Now there is a lot of editing to modify the table entries for the new expression information structures and then on to implementing data handling for the assignment operators...

Sunday, May 2, 2010

Translator – Table Entry Restructuring

In looking ahead in the design of the assignment operators, I realized the size of the associated code array will need to increase from 2 to 5. This is due (spoiler alert) because there will be three types of strings internally – more on this when the design of strings begins shortly. Having an associated code array size of 5 for only two operators is a waste. There's needs to be a little more efficient storage system that doesn't penalize all the table entries for only two entries. Similarly for the operand data type array (now set at a size of 3).

In thinking about this further, only the operators and internal functions require the data type, unary code, number of operands, operand data types, associated codes and perhaps even the precedence. Currently the precedence for commands is obtained from the table entry, but no actual values have been entered yet. The design and implementation of commands is further done the line, so for now, precedence will remain implemented as is.

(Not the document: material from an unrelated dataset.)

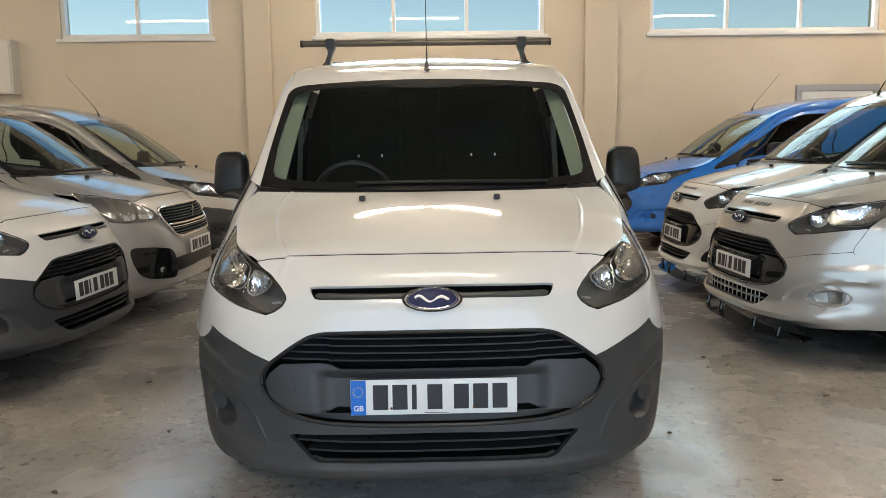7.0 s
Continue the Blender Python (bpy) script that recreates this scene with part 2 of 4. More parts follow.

Anyway, for operators and internal functions, the information mentioned can be put into an expression information structure, for which a pointer to this structure will be put into the table entry. The expression information structure (class) will have a constructor to initialize the members from the constructors arguments and the new operator will be used to allocate the structure. Likewise for the operand data type and associated code arrays – the arrays will be allocated for only the size needed.